Переписываясь с сыном о том, стоит ли ехать Марине Чуковской в Ташкент или нет, К. И. писал весной 1942 года: «Не знаю. Советовать боюсь. Для 9/10 населения Ташкента этот город (в бытовом отношении) не лучше Ленинграда. Многие ленинградцы, только что приехавшие из Ленинграда, говорят, что в Ленинграде им было лучше, что суп там гуще и дешевле. Наступают летние жары, о которых говорят с ужасом даже закоренелые ташкентцы».
Повседневная писательская жизнь не сводилась к работе и борьбе с бытом: оставалась еще объединявшая (и разделявшая) их литература, были литературные разговоры (и неизбежные сплетни). Появилось подобие литературной жизни—с чтениями и обсуждениями. У тех, кто был на привилегированном положении – у Алексея Толстого, у Екатерины Пешковой, – были свои литературные салоны; у Толстого однажды читала Ахматова. Она в Ташкенте продолжала работать над «Поэмой без героя», фрагменты из нее читала Корнею Ивановичу, многое из только что написанного показывала Лидии Корнеевне. Переводчик Вильгельм Левик в феврале 1942 года оставил в «Чукоккале» запись, посвященную одному из литераторских сборов:
И вот, настал такой момент,Когда загнали нас в Ташкент,И право, сей Ташкент – кудесник:Едва в одну попали грязь,Тотчас же обрели мы связь,То было в первый же воскресник.

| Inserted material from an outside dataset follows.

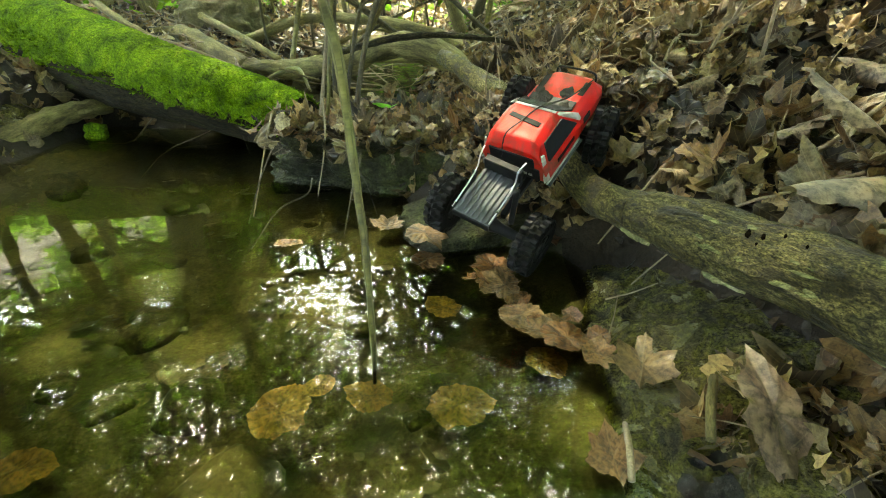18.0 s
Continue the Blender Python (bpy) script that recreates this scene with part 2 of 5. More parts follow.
def water_material(name, tint, ripple, scale):
    m = bpy.data.materials.new(name)
    m.use_nodes = True
    nt = m.node_tree
    nt.nodes.remove(nt.nodes["Principled BSDF"])
    tr, gl = nt.nodes.new("ShaderNodeBsdfTransparent"), nt.nodes.new("ShaderNodeBsdfGlossy")
    tr.inputs[0].default_value = (*tint, 1)
    gl.inputs["Roughness"].default_value = 0.0
    fr = nt.nodes.new("ShaderNodeFresnel")
    fr.inputs["IOR"].default_value = 1.34
    mx = nt.nodes.new("ShaderNodeMixShader")
    f1 = noise_fac(nt, scale, 0.0, 0.4, (0.8, 1.25, 1.0), distortion=0.25)
    f2 = noise_fac(nt, scale * 3.6, 0.0, 0.4, (0.6, 1.5, 1.0), distortion=0.2)
    h = math_node(nt, "ADD", f1, math_node(nt, "MULTIPLY", f2, 0.06))
    b = nt.nodes.new("ShaderNodeBump")
    b.inputs["Strength"].default_value, b.inputs["Distance"].default_value = 1.0, ripple
    nt.links.new(h, b.inputs["Height"])
    nt.links.new(b.outputs[0], gl.inputs["Normal"])
    nt.links.new(b.outputs[0], fr.inputs["Normal"])
    nt.links.new(fr.outputs[0], mx.inputs[0])
    nt.links.new(tr.outputs[0], mx.inputs[1])
    nt.links.new(gl.outputs[0], mx.inputs[2])
    nt.links.new(mx.outputs[0], nt.nodes["Material Output"].inputs[0])
    return m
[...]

И Репин, Горький, Брюсов, Блок, —О, всех желаний потолок! —Те, кто бессмертны и велики,Те гении недавних лет,Чей не сотрется гордый след,Они пред нами – в Вашем лике.Вы снова дар явили свой.Рассказ то грустный, то живой,То саркастичный, то фривольный,Ваш острый ум, лукавый взгляд,Слегка опасной речи яд —Все будит в нас восторг невольный.
К. И., комментируя эту запись, писал, что ташкентских писательских записей в Чукоккале мало: «было не до того». Все душевные силы отнимала тревога о судьбе сыновей и работа. «Я работал тогда в правительственной комиссии по устройству эвакуированных детей, встречал на вокзале каждый эшелон, привозивший десятки и сотни военных сирот, писал статьи для Советского Информбюро и для местной газеты, сочинял антивоенную сказку „Одолеем Бармалея“ – и совсем забыл, что на дне чемодана у меня лежит истрепанная „Чукоккала“. Но случилось так, что в феврале 1942 года группа московских писателей по инициативе Иосифа Уткина решила собираться по воскресеньям в том доме, где он проживал (вместе со своим другом Погодиным). В первое воскресенье Погодин должен был читать свою новую драму, но тут заболел – и нужно было спешно его заменить. Тут я вспомнил о „Чукоккале“ и продемонстрировал ее перед собравшимися».